Task to carry out: Everything in the listing below from the line containing "# ---- helpers" through the line containing "of a camera" should be repeated exactly; leave out every other line.
-- start Data excerpt --
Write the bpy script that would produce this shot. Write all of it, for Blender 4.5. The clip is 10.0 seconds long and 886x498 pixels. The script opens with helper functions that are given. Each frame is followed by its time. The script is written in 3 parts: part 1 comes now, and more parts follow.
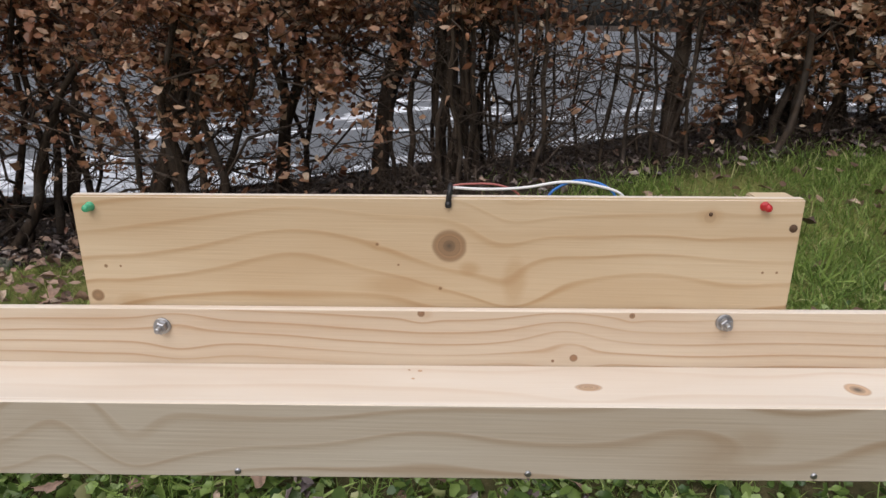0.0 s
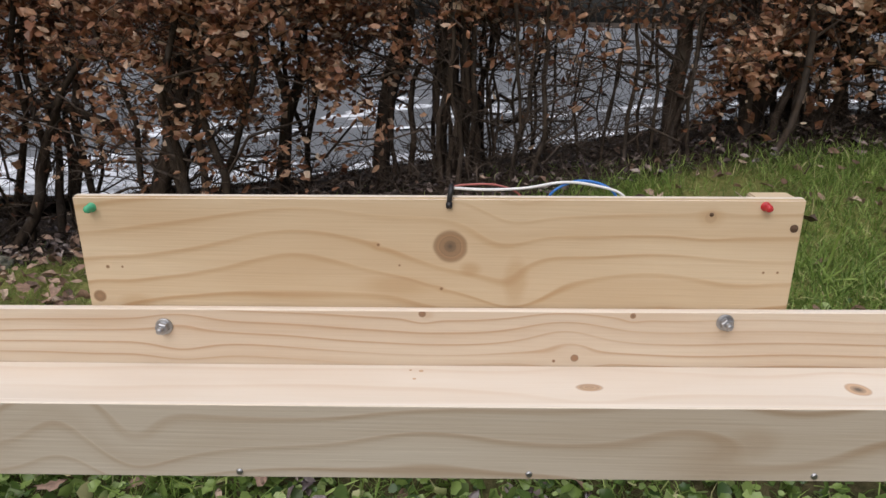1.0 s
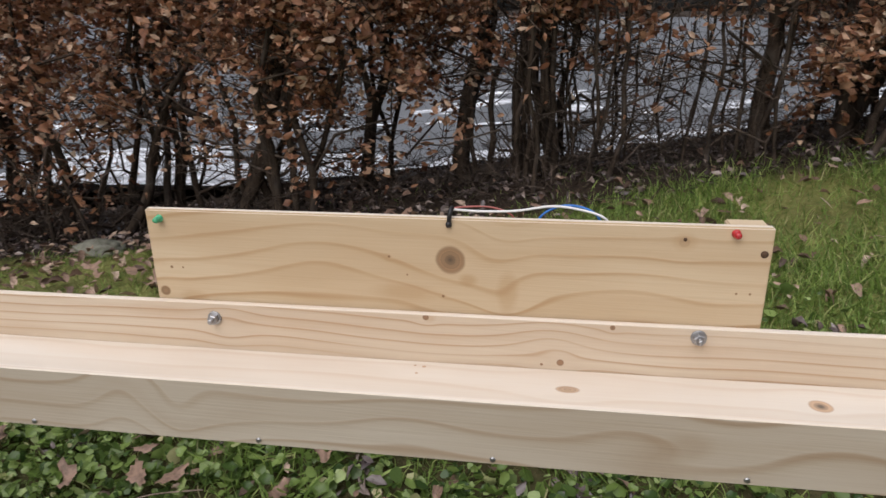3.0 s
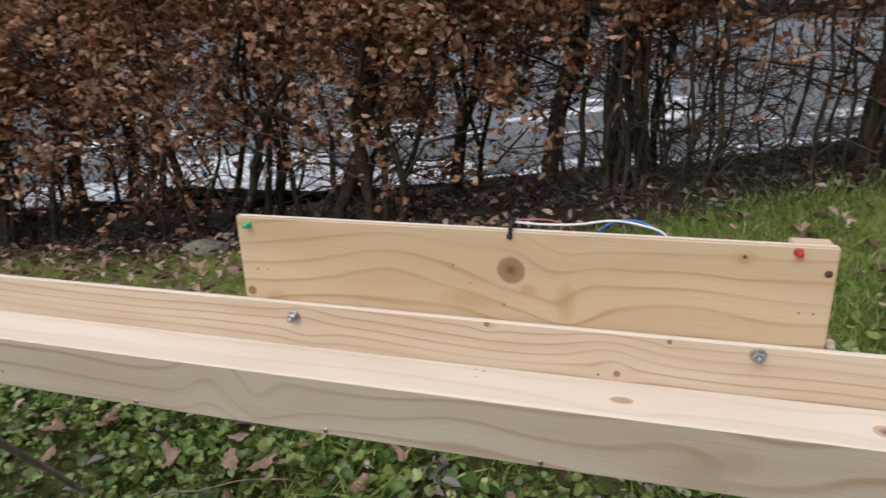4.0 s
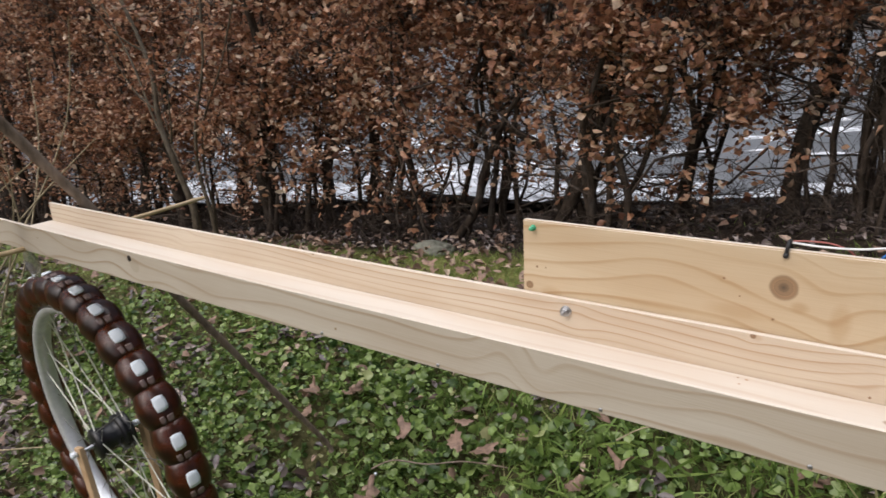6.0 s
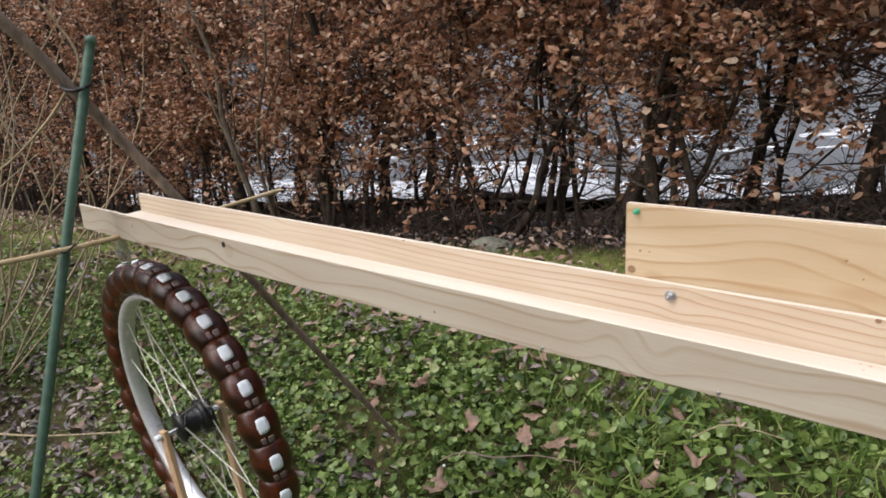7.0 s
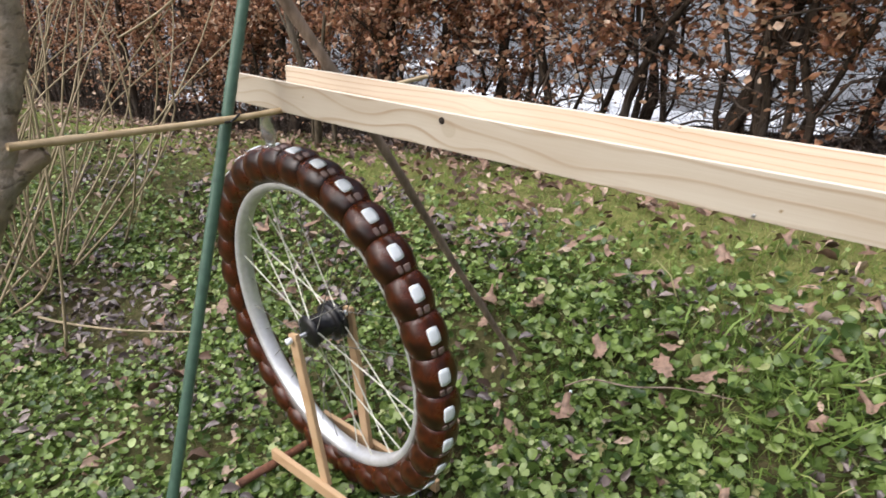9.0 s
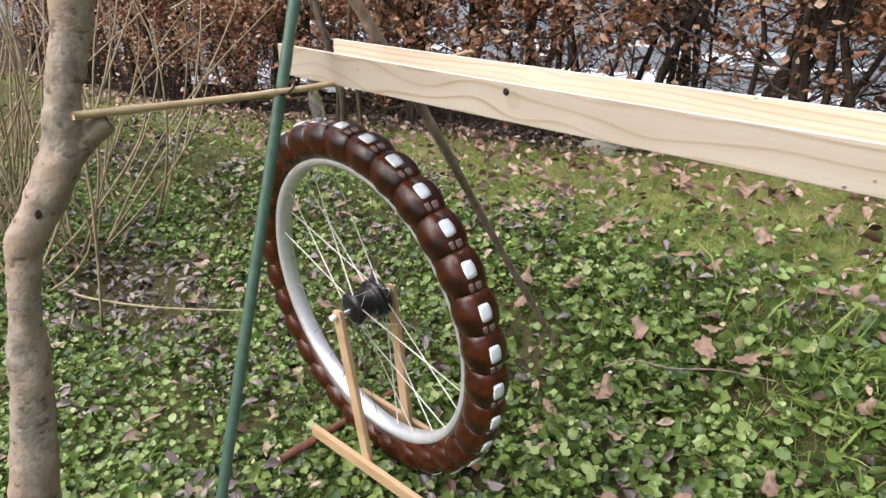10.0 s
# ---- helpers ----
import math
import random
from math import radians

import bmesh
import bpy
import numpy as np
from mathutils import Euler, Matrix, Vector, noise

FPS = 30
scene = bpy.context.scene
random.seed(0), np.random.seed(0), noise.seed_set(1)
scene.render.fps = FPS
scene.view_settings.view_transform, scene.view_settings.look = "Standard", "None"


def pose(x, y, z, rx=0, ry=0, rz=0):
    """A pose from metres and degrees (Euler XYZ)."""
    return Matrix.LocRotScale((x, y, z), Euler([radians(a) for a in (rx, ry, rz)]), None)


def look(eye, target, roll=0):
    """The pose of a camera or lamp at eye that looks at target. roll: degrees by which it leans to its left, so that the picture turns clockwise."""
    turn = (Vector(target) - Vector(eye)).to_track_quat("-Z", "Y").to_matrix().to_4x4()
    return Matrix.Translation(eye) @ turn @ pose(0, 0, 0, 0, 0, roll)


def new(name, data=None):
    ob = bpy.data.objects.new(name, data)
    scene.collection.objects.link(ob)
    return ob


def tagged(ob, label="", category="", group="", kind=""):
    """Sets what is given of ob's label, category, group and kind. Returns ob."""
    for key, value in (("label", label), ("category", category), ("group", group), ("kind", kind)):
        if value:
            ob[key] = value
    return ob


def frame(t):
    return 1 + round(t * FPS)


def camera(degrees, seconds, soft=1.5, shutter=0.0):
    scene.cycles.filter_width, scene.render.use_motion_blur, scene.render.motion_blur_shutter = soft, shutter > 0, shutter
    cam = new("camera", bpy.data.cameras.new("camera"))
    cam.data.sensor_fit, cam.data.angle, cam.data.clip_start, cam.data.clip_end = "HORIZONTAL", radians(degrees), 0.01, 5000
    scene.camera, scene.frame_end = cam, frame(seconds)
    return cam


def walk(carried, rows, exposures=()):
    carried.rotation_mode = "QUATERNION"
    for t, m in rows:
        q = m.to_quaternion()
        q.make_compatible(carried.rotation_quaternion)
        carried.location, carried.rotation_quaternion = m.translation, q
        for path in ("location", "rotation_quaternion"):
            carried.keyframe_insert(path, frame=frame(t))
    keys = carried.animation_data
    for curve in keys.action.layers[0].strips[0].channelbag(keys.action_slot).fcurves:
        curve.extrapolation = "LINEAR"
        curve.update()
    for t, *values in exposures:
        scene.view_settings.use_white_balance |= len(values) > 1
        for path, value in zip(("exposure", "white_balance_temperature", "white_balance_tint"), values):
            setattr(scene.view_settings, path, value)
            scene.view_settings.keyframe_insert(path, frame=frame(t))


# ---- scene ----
cam = camera(66.9, 10.0, soft=1.5, shutter=0.4)

PATH = [
    (0, (0.181, -0.287, 0.876), (0.177, 1.607, 0.232), 1.2),
    (0.5, (0.18, -0.286, 0.875), (0.174, 1.606, 0.225), 1.1),
    (1, (0.181, -0.287, 0.878), (0.174, 1.604, 0.227), 1.1),
    (1.5, (0.184, -0.288, 0.878), (0.16, 1.603, 0.225), 1.0),
    (2, (0.19, -0.288, 0.879), (0.135, 1.6, 0.222), 1.1),
    (2.5, (0.203, -0.301, 0.89), (0.057, 1.578, 0.219), 0.9),
    (2.7, (0.222, -0.319, 0.902), (0.02, 1.553, 0.228), 0.6),
    (4, (0.272, -0.356, 0.924), (-0.273, 1.454, 0.271), -1.1),
    (4.5, (0.274, -0.378, 0.932), (-0.476, 1.356, 0.275), -1.9),
    (5, (0.267, -0.396, 0.936), (-0.622, 1.274, 0.287), -2.5),
    (5.5, (0.254, -0.417, 0.941), (-0.741, 1.202, 0.318), -2.5),
    (5.7, (0.251, -0.434, 0.944), (-0.786, 1.162, 0.329), -2.3),
    (6.8, (0.219, -0.482, 0.934), (-0.963, 1.021, 0.349), -2.5),
    (7, (0.206, -0.491, 0.93), (-0.993, 0.994, 0.333), -2.9),
    (7.5, (0.157, -0.508, 0.914), (-1.055, 0.935, 0.247), -1.6),
    (8, (0.077, -0.525, 0.892), (-1.109, 0.912, 0.164), -0.8),
    (8.5, (-0.014, -0.544, 0.871), (-1.201, 0.89, 0.141), -0.4),
    (9, (-0.087, -0.573, 0.851), (-1.261, 0.832, 0.048), 0.7),
    (9.5, (-0.123, -0.594, 0.845), (-1.311, 0.784, 0.015), 0.3),
    (10, (-0.13, -0.606, 0.835), (-1.324, 0.758, -0.01), 0.6),
]
EXPOSURES = [(0, -0.06, 6230, 13), (2.5, -0.06, 6230, 13), (4.5, -0.03, 6230, 13), (5.5, 0.06, 6230, 13), (7, 0.34, 6230, 13), (8.5, 0.65, 6230, 13), (10, 0.92, 6230, 13)]
walk(cam, [(t, look(eye, target, roll)) for t, eye, target, roll in PATH], EXPOSURES)

# ---- world, sun ----
world = bpy.data.worlds.new("overcast")
scene.world = world
world.use_nodes = True
wt = world.node_tree
wt.nodes.clear()
sky = wt.nodes.new("ShaderNodeTexSky")
sky.sky_type, sky.sun_disc = "NISHITA", False
sky.sun_elevation, sky.sun_rotation = radians(38), radians(200)
sky.air_density, sky.dust_density, sky.ozone_density = 1.0, 6.0, 1.0
grey = wt.nodes.new("ShaderNodeHueSaturation")
grey.inputs["Saturation"].default_value = 0.55
bg = wt.nodes.new("ShaderNodeBackground")
bg.inputs["Strength"].default_value = 0.085
wo = wt.nodes.new("ShaderNodeOutputWorld")
wt.links.new(sky.outputs[0], grey.inputs["Color"])
wt.links.new(grey.outputs[0], bg.inputs["Color"])
wt.links.new(bg.outputs[0], wo.inputs[0])
sun = new("sun", bpy.data.lights.new("sun", "SUN"))
sun.data.energy, sun.data.angle, sun.data.color = 2.3, radians(75), (1.0, 0.975, 0.95)
sun.matrix_world = look((-0.8, -0.9, 6.0), (0, 0, 0))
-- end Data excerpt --
Result of the task:
# ---- helpers ----
import math
import random
from math import radians

import bmesh
import bpy
import numpy as np
from mathutils import Euler, Matrix, Vector, noise

FPS = 30
scene = bpy.context.scene
random.seed(0), np.random.seed(0), noise.seed_set(1)
scene.render.fps = FPS
scene.view_settings.view_transform, scene.view_settings.look = "Standard", "None"


def pose(x, y, z, rx=0, ry=0, rz=0):
    """A pose from metres and degrees (Euler XYZ)."""
    return Matrix.LocRotScale((x, y, z), Euler([radians(a) for a in (rx, ry, rz)]), None)


def look(eye, target, roll=0):
    """The pose of a camera or lamp at eye that looks at target. roll: degrees by which it leans to its left, so that the picture turns clockwise."""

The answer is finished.